Unfortunately, the Kissinger legacy of self interested enrichment crosses party lines and can be seen to be continued by the Clintons.

Henry Kissinger and Hillary Clinton
Below are declassified excerpts from the meeting with the Foreign Minister of Thailand were the U.S. Secretary of State expressed the desire for friendship with the Khmer Rouge while recognizing their murderous nature.


Date: November 26, 1975
Time: 1:00p.m.
Place: The Secretary's Dining Room

Subject: Secretary's Meeting with Foreign Minister Chatchai of Thailand

Participants: 

Thailand
 
Foreign Minister Chatchai Chunhawan
 [...]

US

The Secretary (Henry Kissinger)
The Deputy Secretary
Assistant Secretary for East Asian and Pacific Affairs Philip C. Habib
Mr. Brent Scowcroft, National Security Council
[...]

(At this point, the group went into the Madison Room for lunch.)

The Secretary:  What is the Cambodian attitude?

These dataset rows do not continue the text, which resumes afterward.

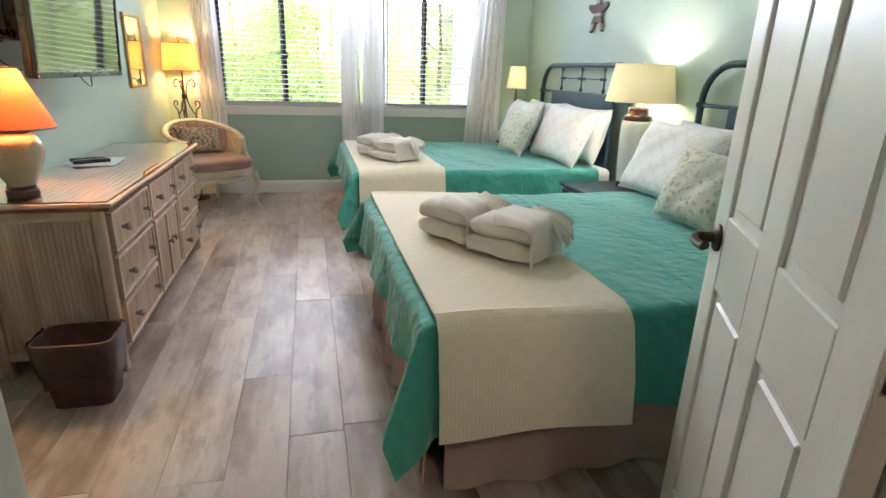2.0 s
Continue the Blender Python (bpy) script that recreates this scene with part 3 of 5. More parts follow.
def drape(x_foot, x_head, y0, y1, side, foot, seed):
    """A bed cover over the box x_foot..x_head, y0..y1: it hangs at both sides and the foot, with loose corners."""
    rng = random.Random(seed)
    ph = [rng.uniform(0, 6.3) for _ in range(8)]
    wy = y1 - y0
    total_s, total_f = wy + 2 * side, (x_head - x_foot) + foot

    def at(u, v):
        s, f = u * total_s - side, v * total_f - foot
        a = -s if s < 0 else (s - wy if s > wy else 0.0)
        sy = -1 if s < 0 else 1
        b = max(0.0, -f)
        y, x = min(max(s, 0.0), wy) + y0, max(f, 0.0) + x_foot
        z = TOP
        z += 0.004 * math.sin(x * 7 + ph[0]) * math.sin(y * 6 + ph[1]) + 0.0025 * math.sin(x * 19 + y * 8 + ph[2])
        r = 0.035
        m = min(a, b)
        drop = (a ** 5 + b ** 5) ** 0.2 + 0.14 * m
        if drop > 0:
            roll = min(drop / (r * 1.57), 1.0)
            hang = max(0.0, drop - r)
            ease = min(1.0, hang * 5)
            z -= r * (1 - math.cos(roll * math.pi / 2)) + max(0.0, drop - r * 1.57) * 0.985
            phi = math.atan2(b, a)
            wave = (0.015 * math.sin(x * 15 + ph[3]) + 0.009 * math.sin(x * 31 + ph[4])) * ease * math.cos(phi) ** 2
            wave += (0.018 * math.sin(y * 13 + ph[5]) + 0.010 * math.sin(y * 27 + ph[6])) * ease * math.sin(phi) ** 2
            out = r * math.sin(roll * math.pi / 2) + 0.10 * hang + wave + 0.62 * m * math.sin(2 * phi) ** 0.7
            x -= out * math.sin(phi)
            y += sy * out * math.cos(phi)
        return (x, y, z)

    return at


def bed(y0, y1, seed, label):
    xf, xh = 1.60, 3.50
    b = thing("bed", pose(0, 0, 0), label, "bed", "queen beds")
    part("mattress", boxes((xf + 0.03, xh + 0.03, y0 + 0.03, y1 - 0.03, 0.36, TOP - 0.012), bevel=0.045, segments=4), SHEET, b, "white quilted mattress", True)
    part("box_base", boxes((xf + 0.05, xh, y0 + 0.05, y1 - 0.05, 0.16, 0.36), bevel=0.02), SHEET, b)

    def skirt(points, name):
        def at(u, v):
            k = u * (len(points) - 1)
            i = min(int(k), len(points) - 2)
            p = Vector(points[i]).lerp(Vector(points[i + 1]), k - i)
            d = Vector(points[i + 1]) - Vector(points[i])
            nrm = Vector((d.y, -d.x)).normalized()
            amp = (0.012 if abs(d.x) > abs(d.y) else 0.024) * (1 - v * 0.8)
            p2 = Vector((p.x, p.y)) + nrm * (amp * math.sin(k * 46) + amp * 0.5 * math.sin(k * 19 + seed) + 0.02 * (1 - v))
            return (p2.x, p2.y, 0.012 + v * 0.37)
        part(name, sheet(220, 6, at), SKIRT, b, "taupe gathered bed skirt", True)

    skirt([(xf + 0.03, y1 - 0.03), (xf + 0.03, y0 + 0.05)], "foot_skirt")
    skirt([(xf + 0.06, y0 + 0.03), (xh - 0.02, y0 + 0.03)], "side_skirt")
    skirt([(xh - 0.02, y1 - 0.03), (xf + 0.06, y1 - 0.03)], "side_skirt")
    part("quilt", sheet(150, 150, drape(xf, xh - 0.12, y0, y1, 0.345, 0.235, seed)), QUILT, b, "teal stitched coverlet", True)
    # iron headboard: bent tube hoop, rail, spindles with turned beads and a panel
    hx, hy0, hy1 = 3.575, (y0 + y1) / 2 - 0.785, (y0 + y1) / 2 + 0.785
    hoop = [(hx, hy0, 0.0), (hx, hy0, 0.6), (hx, hy0, 1.14)] + [(hx, hy0 + 0.21 * (1 - math.cos(a)), 1.14 + 0.215 * math.sin(a)) for a in [i * math.pi / 16 for i in range(1, 9)]]
    hoop += [(hx, hy1 - 0.21 * (1 - math.cos(a)), 1.14 + 0.215 * math.sin(a)) for a in [i * math.pi / 16 for i in range(8, 0, -1)]] + [(hx, hy1, 1.14), (hx, hy1, 0.6), (hx, hy1, 0.0)]
    part("hoop", tube(hoop, 0.020, 12), HEAD_METAL, b, "slate blue bent tube headboard", True)
    part("rail", tube([(hx, hy0, 1.125), (hx, hy1, 1.125)], 0.012, 10), HEAD_METAL, b, smooth=True)
    part("rail", tube([(hx, hy0, 0.42), (hx, hy1, 0.42)], 0.012, 10), HEAD_METAL, b, smooth=True)
    for y in (hy0, hy1):
        part("collar", lathe([(0.022, -0.018), (0.029, -0.012), (0.029, 0.012), (0.022, 0.018)], 14, (hx, y, 1.125)), HEAD_METAL, b, smooth=True)
    ym = (hy0 + hy1) / 2
    for y in (ym - 0.375, ym, ym + 0.375):
        prof = [(0.006, 1.137), (0.013, 1.148), (0.016, 1.16), (0.008, 1.175), (0.006, 1.20), (0.006, 1.232), (0.014, 1.238), (0.018, 1.246), (0.014, 1.254), (0.006, 1.26), (0.006, 1.30), (0.010, 1.315), (0.015, 1.328), (0.008, 1.337)]
        part("spindle", lathe(prof, 12, (hx, y, 0)), HEAD_METAL, b, smooth=True)
    for a, c in ((ym - 0.375, ym), (ym, ym + 0.375)):
        ln = c - a
        bm = lathe([(0.005, 0.015), (0.012, 0.03), (0.015, 0.045), (0.006, 0.06), (0.005, 0.09), (0.005, ln - 0.09), (0.006, ln - 0.06), (0.015, ln - 0.045), (0.012, ln - 0.03), (0.005, ln - 0.015)], 10)
        bmesh.ops.rotate(bm, matrix=Matrix.Rotation(radians(-90), 3, "X"), verts=bm.verts[:])
        bmesh.ops.translate(bm, vec=(hx, a, 1.246), verts=bm.verts[:])
        part("cross_spindle", bm, HEAD_METAL, b, smooth=True)
    part("panel", boxes((hx - 0.012, hx + 0.012, ym - 0.545, ym + 0.545, 0.50, 1.13), bevel=0.004), HEAD_PANEL, b, "deep blue headboard panel")
    return b


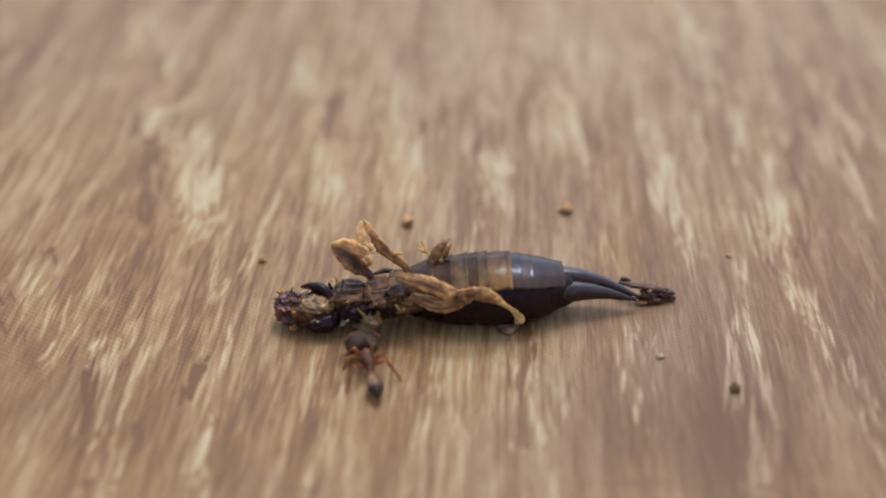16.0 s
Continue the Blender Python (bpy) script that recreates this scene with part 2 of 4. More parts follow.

Foreign Minister: The Cambodians want salt and fish. They wanted to barter for these items.

The Secretary: Did Ieng Sary impress you?

Foreign Minister: He is a nice, quiet man.

The Secretary: How many people did he kill? Tens of thousands?

Mr. Habib: Nice and quietly!!

Foreign Minister: Not more than 10,000. That's why they need food. If they had killed everyone, they would not need salt and fish. All the bridges in Cambodia were destroyed. There was no transportation, no gas. That's why they had to chase people away from the capital.

The Secretary: But why with only two hours' notice?

Foreign Minister: (Shrugs.)

The Secretary: What do the Cambodians think of the United States? You should tell them that we bear no hostility towards them. We would like them to be independent as a counterweight to North Vietnam.

[...]

We would support this. You should also tell the Cambodians (i.e., Khmer Rouge) that we will be friends with them. They are murderous thugs, but we won’t let that stand in our way. We are prepared to improve relations with them. Tell them the latter part, but don’t tell them what I said before.”